If we consider a discrete-time process, we can ensure the stability of the estimated autoregressive model in a fairly simple way (Ljung, 1999, Makhoul, 1975, Söderström and Stoica, 1989). But unlike the discrete-time counterpart, the mapping from the lagged covariance estimates to the system parameters for a continuous-time system is more complicated. Hence, the standard discrete-time algorithms cannot be extended directly. In this paper, we propose a direct approach for modeling continuous-time stochastic processes. Specifically, we provide an estimation algorithm with the following properties: (i) it is computationally efficient; (ii) the stability of the estimated model is guaranteed; (iii) it can handle irregularly sampled data; (iv) it is possible to circumvent the problems associated with the sampling zeros for an ARMA model.

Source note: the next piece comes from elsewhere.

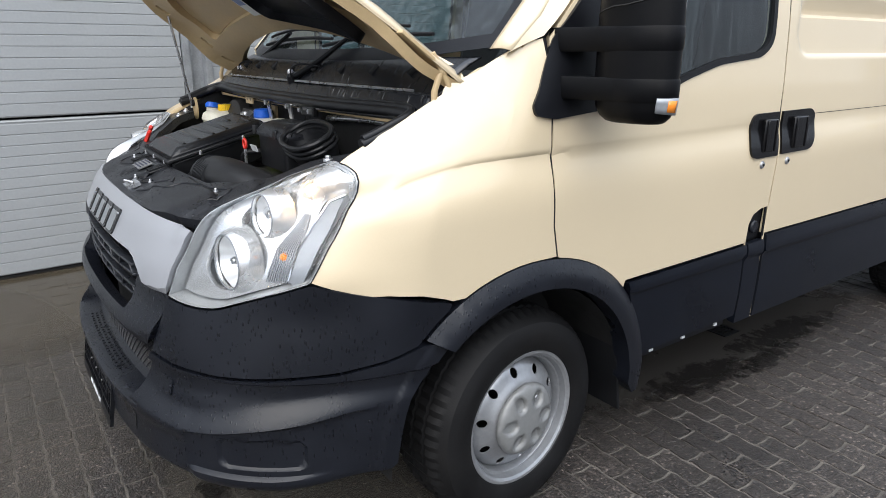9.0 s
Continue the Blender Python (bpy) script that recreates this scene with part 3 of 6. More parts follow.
def arch_front(side):
    out = arc(0.03, 0.335, 0.542, 0.519, 134, 0, 34) + [(0.54, 0.30), (0.50, 0.29)]
    inn = arc(0.02, 0.335, 0.45, 0.44, 0, 131, 30)
    o = YZ([(y, z) for y, z in out + inn])
    f = lambda p, z: body(p, z, 0.03 * (1 - ramp(math.hypot((body(p, z)[1] - 0.03) / 0.545, (z - 0.335) / 0.522), 0.9, 1.0)) + 0.004)
    part("front_arch_trim", skin(o[::-1], f, 0.03, 0.07, side=side), PLASTIC, van, "black plastic front wheel arch trim")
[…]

Our approach uses the framework of input-to-state filtering (Georgiou, 2001, Georgiou, 2002a, Georgiou, 2002b) where we first estimate the half-spectrum and its derivatives evaluated at some pre-specified points in the right-half plane. This is achieved using a linear operation on the covariance matrix of the output of an input-to-state filter. Subsequently, we present an approach for estimating a stable rational model from the estimates of the half-spectrum. In this step, we apply linear interpolation combined with a regularization step similar to that proposed in Mari, Stoica, and McKelvey (2000) and Stoica, McKelvey, and Mari (2000). If the resulting model is unstable then a recent spectral zero assignment algorithm (Byrnes, Georgiou, & Lindquist, 2001), (see also Georgiou, 1999), is used to compute a stable model. The approach can also be used when the data are irregularly sampled. We provide additional insights into the estimation of the half-spectrum, and discuss the numerical and statistical issues involved in the estimation of such statistics. We also carry out an asymptotic second-order statistical analysis. The proposed algorithm is tested using numerical simulations.

In the framework of input-to-state filtering it is also possible to model the spectrum in terms of the generalized orthogonal basis functions (Heuberger, Van den Hof, & Wahlberg, 2005). This approach has been explored in Blomqvist and Fanizza (2003).